In explanation of this definition we may remark:

(a) Creation is production. Consequently, what is created is not without cause, but is the effect of an existing cause.

(b) Creation is the production of a thing according to its whole substance. In other words, by creation is originated the whole of a thing existing in itself. The phrase, "according to its whole substance," distinguishes creation from accidental and substantial changes. An accidental change takes place when a thing is modified and yet remains specifically the same thing. Thus a child is accidentally changed by growing bigger, by receiving sense-impressions, by moving about, by developing his intellectual faculties, &c. A substantial change supposes a substance to be specifically changed. As simple immaterial substances cannot change their kinds, only corporeal substances are capable of substantial changes. We have a substantial change in an individual body, when it manifests forces differing not only in degree but in kind from those which it had before. Thus it is probable that every chemical composition involves a substantial change of the elements combined, and it is certain that the change of inanimate matter into a living plant or animal is a substantial one.
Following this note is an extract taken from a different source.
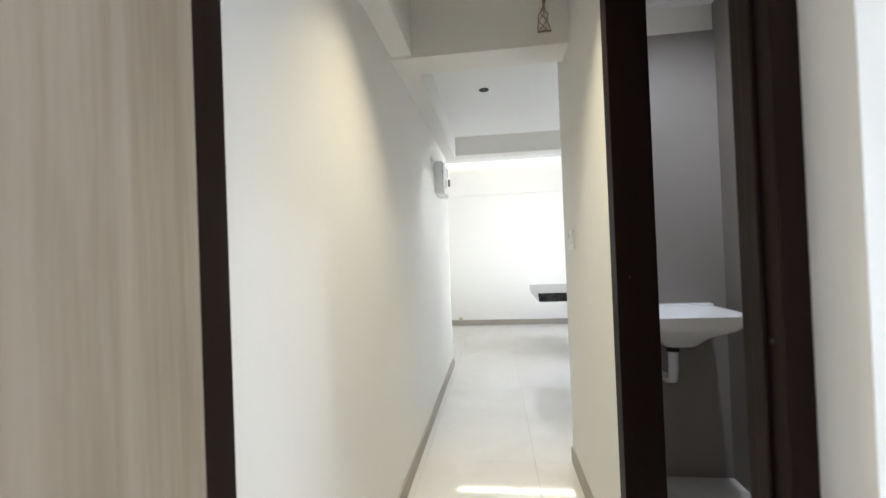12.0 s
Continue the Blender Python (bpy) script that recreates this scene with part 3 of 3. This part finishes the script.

(c) The terms of our definition explained under (a) and (b), constitute its essence; the rest is added by St. Thomas in order to illustrate the meaning of creation out of nothing more fully by opposing it to certain false theories.

a. By adding that to the production called creation nothing uncreated is presupposed, St.Thomas opposes the pantheistic error, according to which the world is an emanation from the Divine Substance.{2} By the same addition, creation out of nothing is contrasted with the Platonic notion of an uncreated matter, an error which pervaded also the philosophy of the Ionians.{3}

b. By adding that creation is a production where nothing created is presupposed, it is explicitly marked as something altogether different from the change of existing things.{4}

77. Another scholastic definition of creation taken in the strict sense of the word is the following, not easily expressed in English: Creatio est productio rei ex nihilo sui et subjecti. We may perhaps paraphrase it thus: "Creation is the production of a thing from a previous non-existence as regards itself, and also as regards any being on which the creative act was exercised." After the explanation we have given of St. Thomas' definition, this other will be sufficiently understood, if attention be paid to these two points:

(a) That is said to be produced ex nihilo sui, which is really produced. Every effect therefore is a productio ex nihilo sui, even if it consists only in the accidental or substantial change of a pre-existing thing.

(b) That is said to be produced ex nihilo sui et subjecti which is not merely the result of a change, but a whole new being, a whole substance, which exists by the power of an efficient cause, and of which nothing existed before. We have now to prove that the world originated through creation in the sense explained, and we commence by excluding the alternative suppositions.


{1} St.Thomas, Sum. Theol. i. 65. 3. c.: "Creatio autem est productio alicujus rei secundum suam totam substantiam, nullo praesupposito, quod sit vel increatum vel ab aliquo creatum"

{2} Cf. St. Thomas, Sum. Theol. i. q. 90. art. 1.

{3} Cf. St. Thomas, Sum. Theol. i. q. 44. art. 2: De Potentia, q. 3. art. 5.

{4} Cf. Contra Gent. ii. 17; De Potentia, q. 3. art. 2.